DEI Statements can Active Stereotype Threat: Evidence from a Natural Field Experiment (with Andrew S. Johnson).

We explore how DEI statements impact college students. We randomly assign 3,825 incoming freshmen to receive emails that include or exclude a DEI statement. We find that the DEI statement reduces student interest in academic resources by 50%, with greater declines for men than women. 12 weeks later, Black and Hispanic students report greater rates of worry regarding stereotypes, but not White and Asian students. Finally, transcript data indicate that the DEI statements reduce GPAs for men. Potential mechanisms include greater disengagement in university resources among men. Our results suggest that organizations should empirically test DEI statements before implementing them.

Young Children are Sensitive to Moral Costs: Experimental Evidence from Dictator Games (with James C. Cox, John A. List, Michael Price, Vjollca Sadiraj, and Anya Samek).


Many studies have explored how prosocial preferences develop among children, finding that generosity develops surprisingly early in life.

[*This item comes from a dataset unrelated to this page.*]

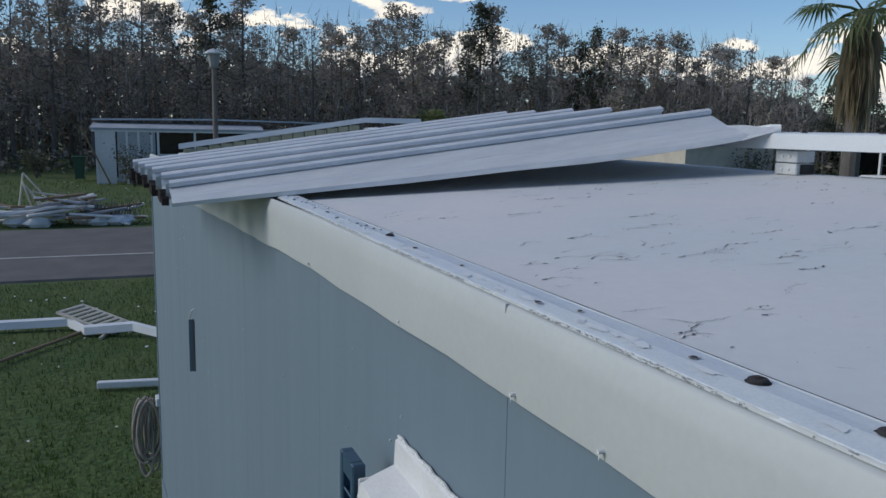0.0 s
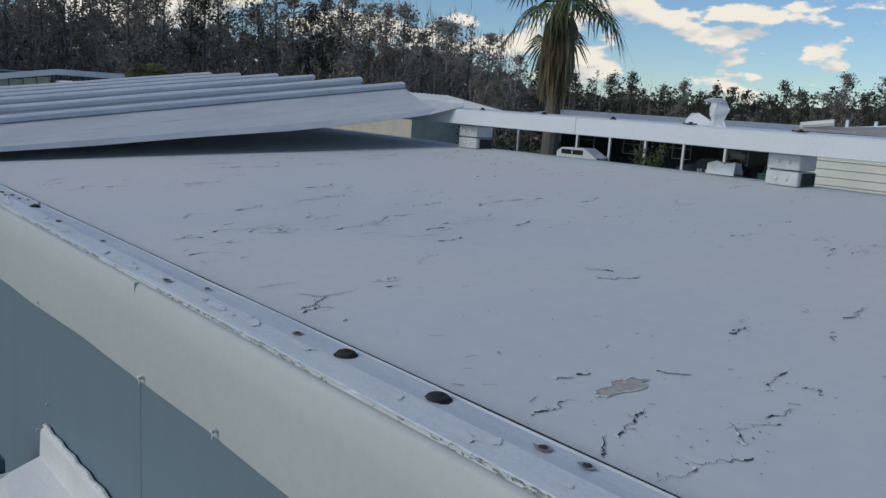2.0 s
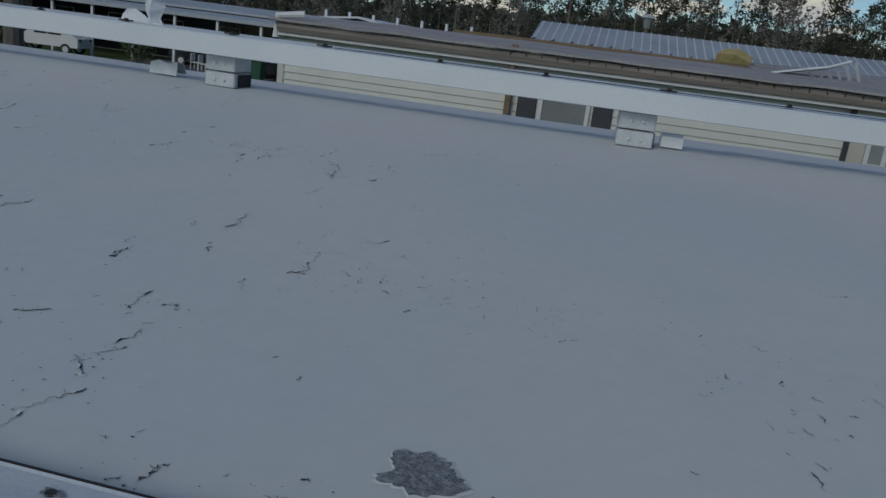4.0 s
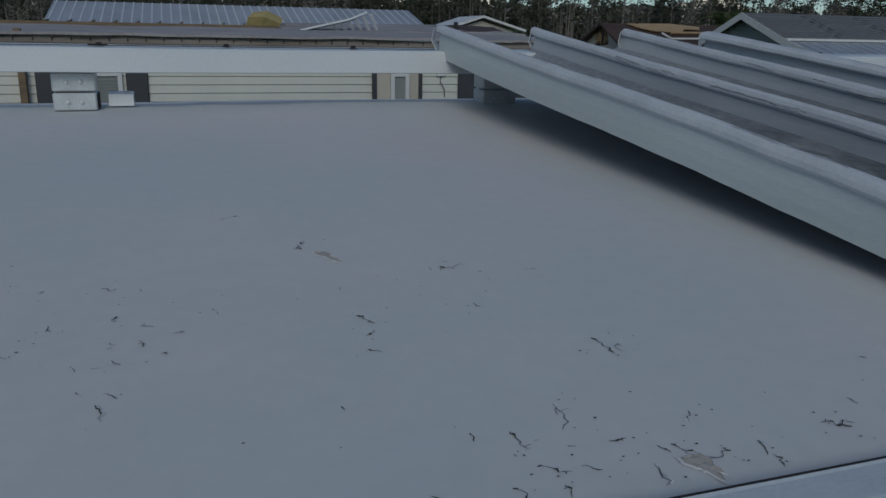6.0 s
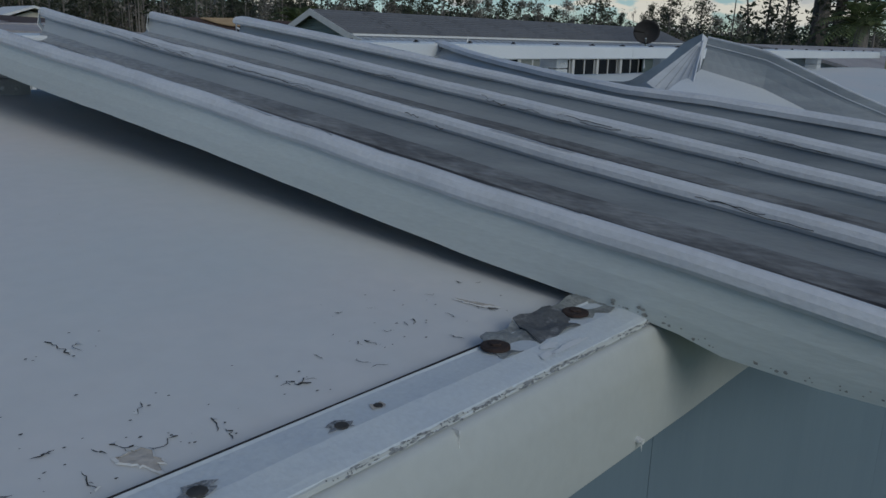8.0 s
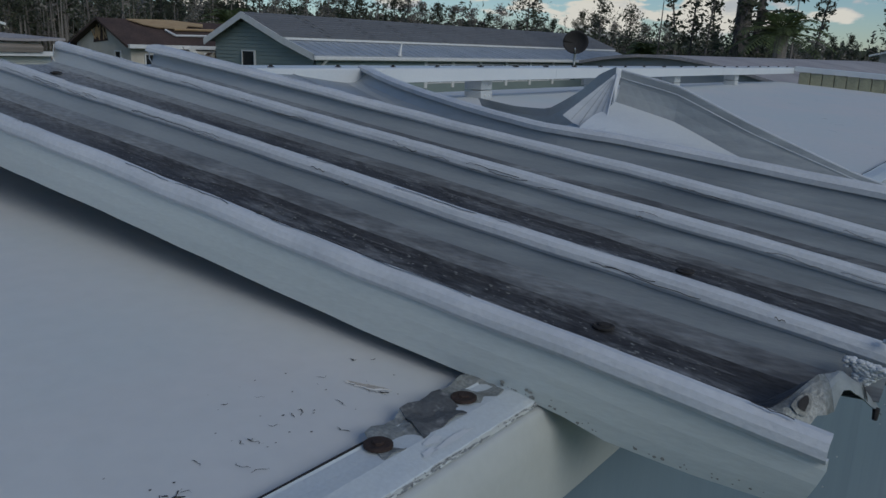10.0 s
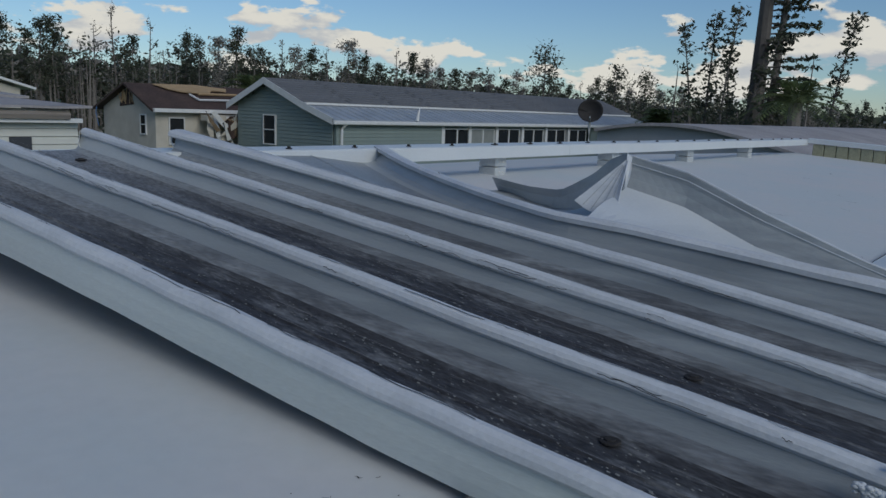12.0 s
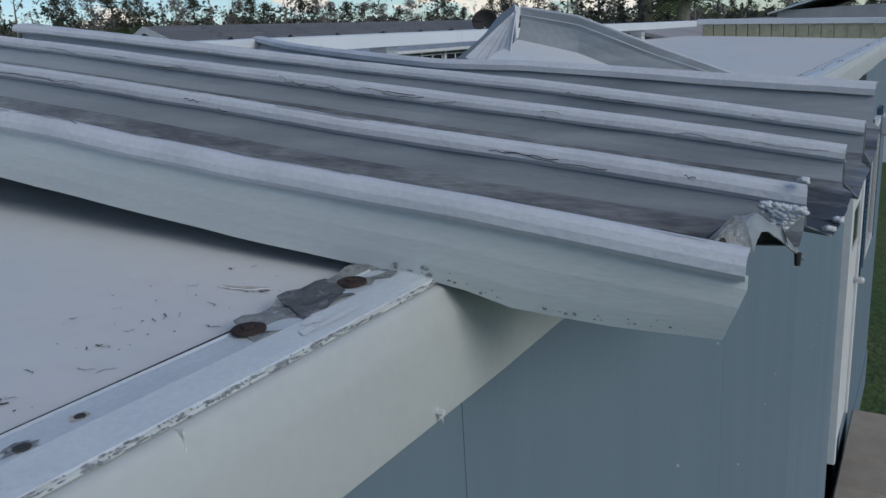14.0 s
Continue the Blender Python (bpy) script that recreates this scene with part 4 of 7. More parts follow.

Researchers typically attribute this finding to humankind’s innate desire to help others. More recently, research has identified another reason for generosity – individuals wish to avoid the moral cost of behaving selfishly. We use dictator games with 3–7-year-old subjects to show that this sensitivity to moral cost emerges early in life. We find that as early as 3 years old, children are sensitive to moral costs: when we adjust the reference point for moral behavior by allowing them to take from others, they give significantly less. Our findings reveal that children act based on moral costs prior to formal socialization in school, which suggests that preferences for generosity develop based on innate understanding or norms internalized from the early home environment.


 


Selected Work in Progress

Amanda Chuan and Hye Jin Rho. The value of pecuniary and non-pecuniary job amenities for students: evidence from a field experiment.


Hye Jin Rho, Amanda Chuan, Maite Tapia, and Mevan Jayasinghe. Job Preferences among Food Service Workers during Covid-19: Survey Evidence from a Large Public University.